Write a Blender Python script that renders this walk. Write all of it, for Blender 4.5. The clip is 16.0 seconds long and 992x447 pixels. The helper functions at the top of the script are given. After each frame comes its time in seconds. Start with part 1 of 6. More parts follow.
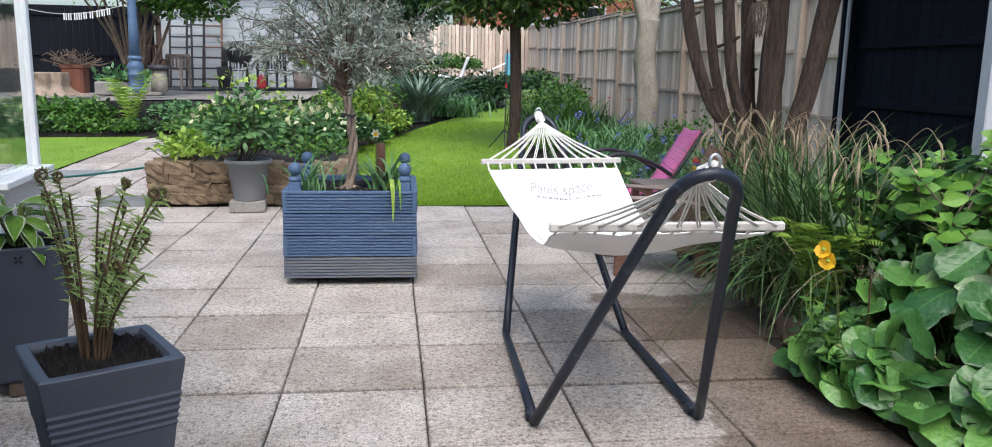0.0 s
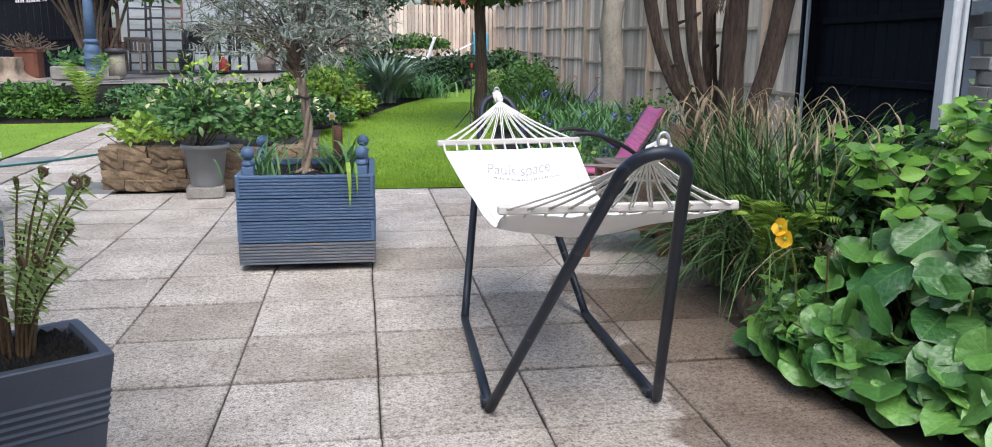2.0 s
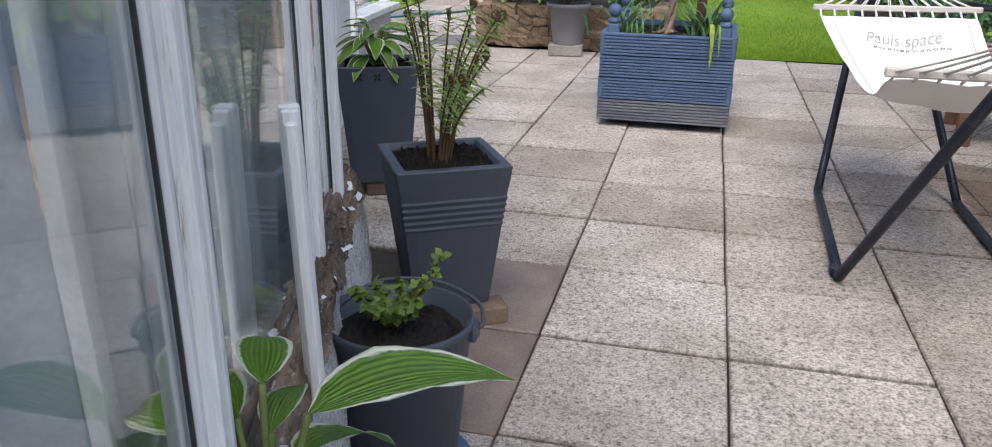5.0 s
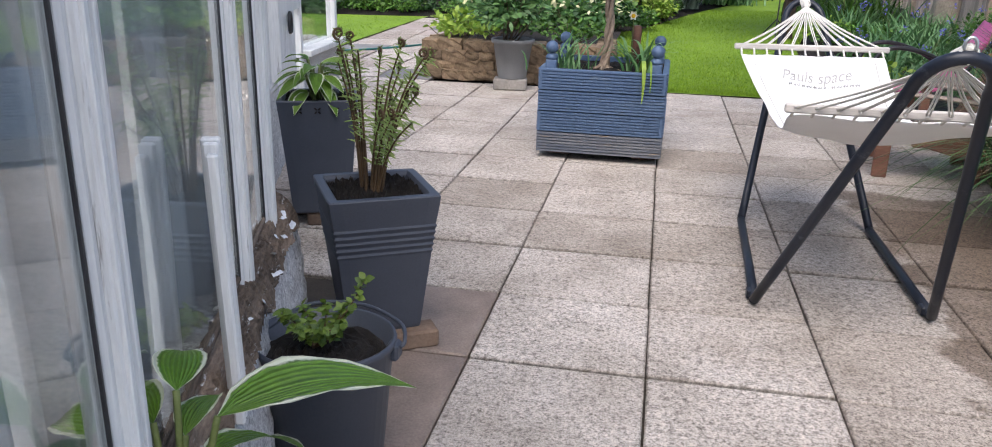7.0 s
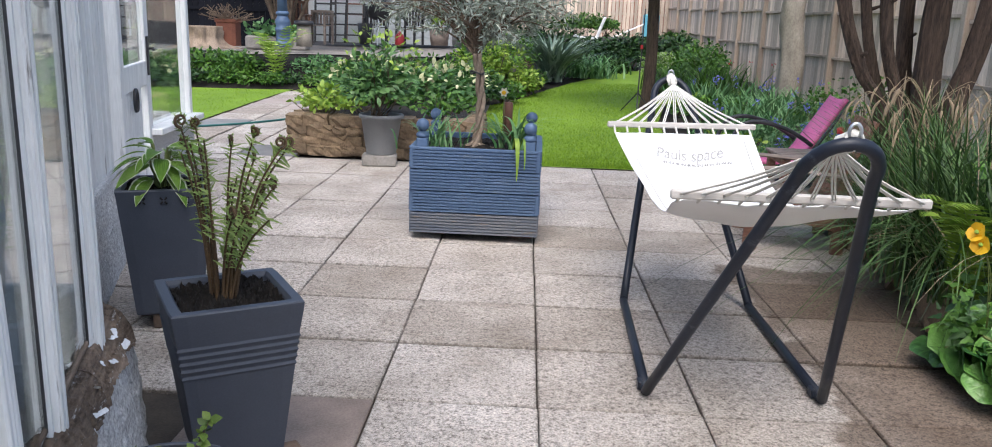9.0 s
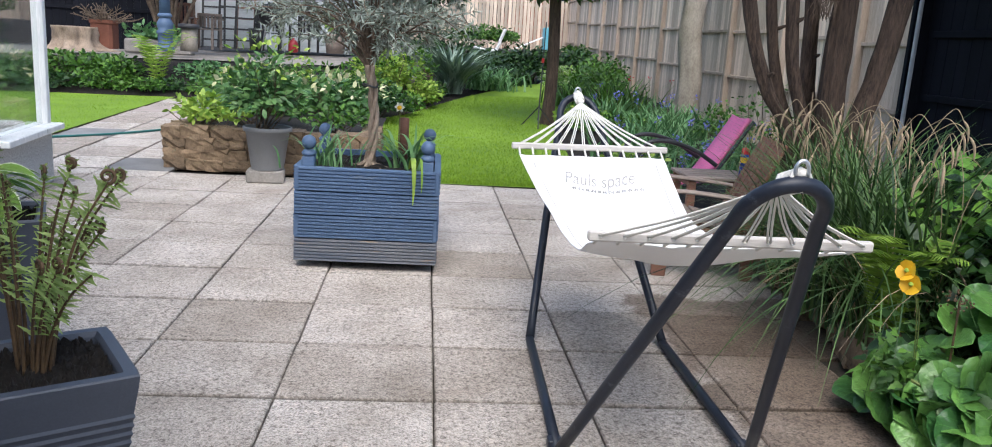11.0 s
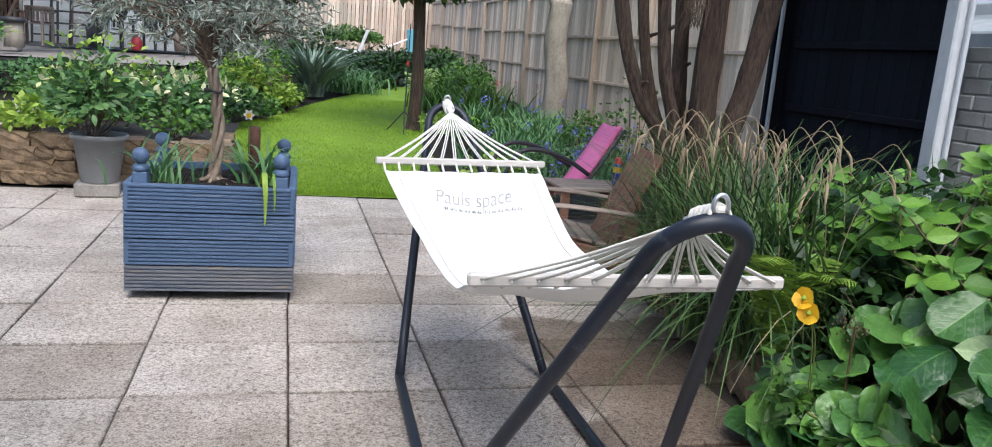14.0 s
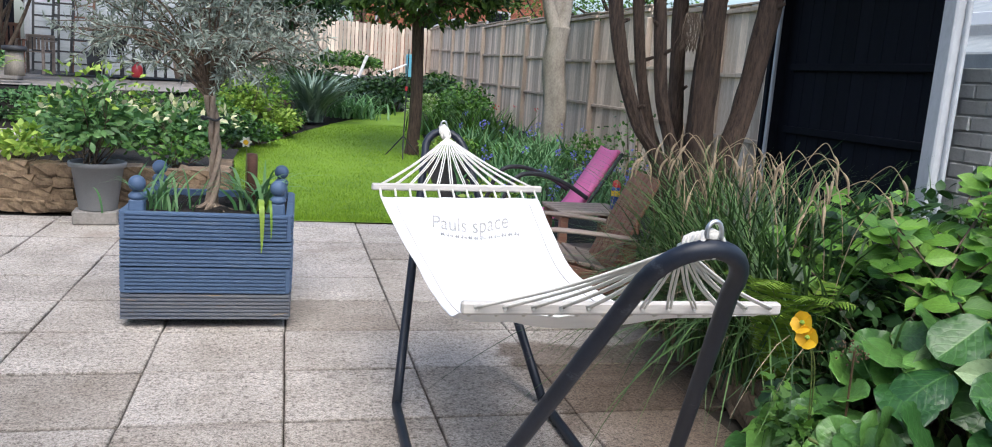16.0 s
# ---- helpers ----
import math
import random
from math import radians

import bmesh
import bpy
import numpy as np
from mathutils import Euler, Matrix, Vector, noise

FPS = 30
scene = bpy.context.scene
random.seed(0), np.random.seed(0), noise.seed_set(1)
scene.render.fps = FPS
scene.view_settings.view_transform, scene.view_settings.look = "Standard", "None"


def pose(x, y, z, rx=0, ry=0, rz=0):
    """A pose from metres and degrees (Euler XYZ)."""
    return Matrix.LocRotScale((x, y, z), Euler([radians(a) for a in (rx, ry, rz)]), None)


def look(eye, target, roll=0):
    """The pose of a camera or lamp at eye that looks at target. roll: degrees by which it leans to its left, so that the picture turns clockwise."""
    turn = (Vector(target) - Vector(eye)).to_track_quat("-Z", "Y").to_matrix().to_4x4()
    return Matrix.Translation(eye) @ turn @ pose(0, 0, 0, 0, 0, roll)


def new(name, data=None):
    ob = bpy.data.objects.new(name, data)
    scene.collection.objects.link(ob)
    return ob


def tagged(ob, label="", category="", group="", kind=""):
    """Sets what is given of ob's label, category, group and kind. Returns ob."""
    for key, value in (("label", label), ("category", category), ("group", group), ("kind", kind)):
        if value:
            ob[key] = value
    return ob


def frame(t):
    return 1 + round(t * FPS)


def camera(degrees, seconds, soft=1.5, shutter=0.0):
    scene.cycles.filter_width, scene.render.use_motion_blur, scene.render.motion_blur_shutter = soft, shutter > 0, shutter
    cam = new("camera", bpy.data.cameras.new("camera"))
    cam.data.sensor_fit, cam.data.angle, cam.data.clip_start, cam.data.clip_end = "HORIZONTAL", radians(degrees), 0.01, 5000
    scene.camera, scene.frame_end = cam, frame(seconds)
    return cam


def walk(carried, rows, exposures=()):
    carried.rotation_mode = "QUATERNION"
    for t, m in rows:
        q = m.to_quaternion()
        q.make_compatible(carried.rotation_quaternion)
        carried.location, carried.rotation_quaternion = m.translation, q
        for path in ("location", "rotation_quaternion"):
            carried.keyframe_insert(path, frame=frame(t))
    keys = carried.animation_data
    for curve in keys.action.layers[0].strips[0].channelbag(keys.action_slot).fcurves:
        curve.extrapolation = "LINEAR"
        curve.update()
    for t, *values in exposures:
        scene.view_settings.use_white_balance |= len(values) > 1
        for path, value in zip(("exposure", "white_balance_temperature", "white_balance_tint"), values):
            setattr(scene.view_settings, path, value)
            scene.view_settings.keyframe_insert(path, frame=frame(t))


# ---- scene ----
------------
_EXERCISE DESCRIPTION_. Restate the full listing verbatim and drop every picture.

_RESULT_.
Write a Blender Python script that renders this walk. Write all of it, for Blender 4.5. The clip is 16.0 seconds long and 992x447 pixels. The helper functions at the top of the script are given. After each frame comes its time in seconds. Start with part 1 of 6. More parts follow.
0.0 s
2.0 s
5.0 s
7.0 s
9.0 s
11.0 s
14.0 s
16.0 s
# ---- helpers ----
import math
import random
from math import radians

import bmesh
import bpy
import numpy as np
from mathutils import Euler, Matrix, Vector, noise

FPS = 30
scene = bpy.context.scene
random.seed(0), np.random.seed(0), noise.seed_set(1)
scene.render.fps = FPS
scene.view_settings.view_transform, scene.view_settings.look = "Standard", "None"


def pose(x, y, z, rx=0, ry=0, rz=0):
    """A pose from metres and degrees (Euler XYZ)."""
    return Matrix.LocRotScale((x, y, z), Euler([radians(a) for a in (rx, ry, rz)]), None)


def look(eye, target, roll=0):
    """The pose of a camera or lamp at eye that looks at target. roll: degrees by which it leans to its left, so that the picture turns clockwise."""
    turn = (Vector(target) - Vector(eye)).to_track_quat("-Z", "Y").to_matrix().to_4x4()
    return Matrix.Translation(eye) @ turn @ pose(0, 0, 0, 0, 0, roll)


def new(name, data=None):
    ob = bpy.data.objects.new(name, data)
    scene.collection.objects.link(ob)
    return ob


def tagged(ob, label="", category="", group="", kind=""):
    """Sets what is given of ob's label, category, group and kind. Returns ob."""
    for key, value in (("label", label), ("category", category), ("group", group), ("kind", kind)):
        if value:
            ob[key] = value
    return ob


def frame(t):
    return 1 + round(t * FPS)


def camera(degrees, seconds, soft=1.5, shutter=0.0):
    scene.cycles.filter_width, scene.render.use_motion_blur, scene.render.motion_blur_shutter = soft, shutter > 0, shutter
    cam = new("camera", bpy.data.cameras.new("camera"))
    cam.data.sensor_fit, cam.data.angle, cam.data.clip_start, cam.data.clip_end = "HORIZONTAL", radians(degrees), 0.01, 5000
    scene.camera, scene.frame_end = cam, frame(seconds)
    return cam


def walk(carried, rows, exposures=()):
    carried.rotation_mode = "QUATERNION"
    for t, m in rows:
        q = m.to_quaternion()
        q.make_compatible(carried.rotation_quaternion)
        carried.location, carried.rotation_quaternion = m.translation, q
        for path in ("location", "rotation_quaternion"):
            carried.keyframe_insert(path, frame=frame(t))
    keys = carried.animation_data
    for curve in keys.action.layers[0].strips[0].channelbag(keys.action_slot).fcurves:
        curve.extrapolation = "LINEAR"
        curve.update()
    for t, *values in exposures:
        scene.view_settings.use_white_balance |= len(values) > 1
        for path, value in zip(("exposure", "white_balance_temperature", "white_balance_tint"), values):
            setattr(scene.view_settings, path, value)
            scene.view_settings.keyframe_insert(path, frame=frame(t))


# ---- scene ----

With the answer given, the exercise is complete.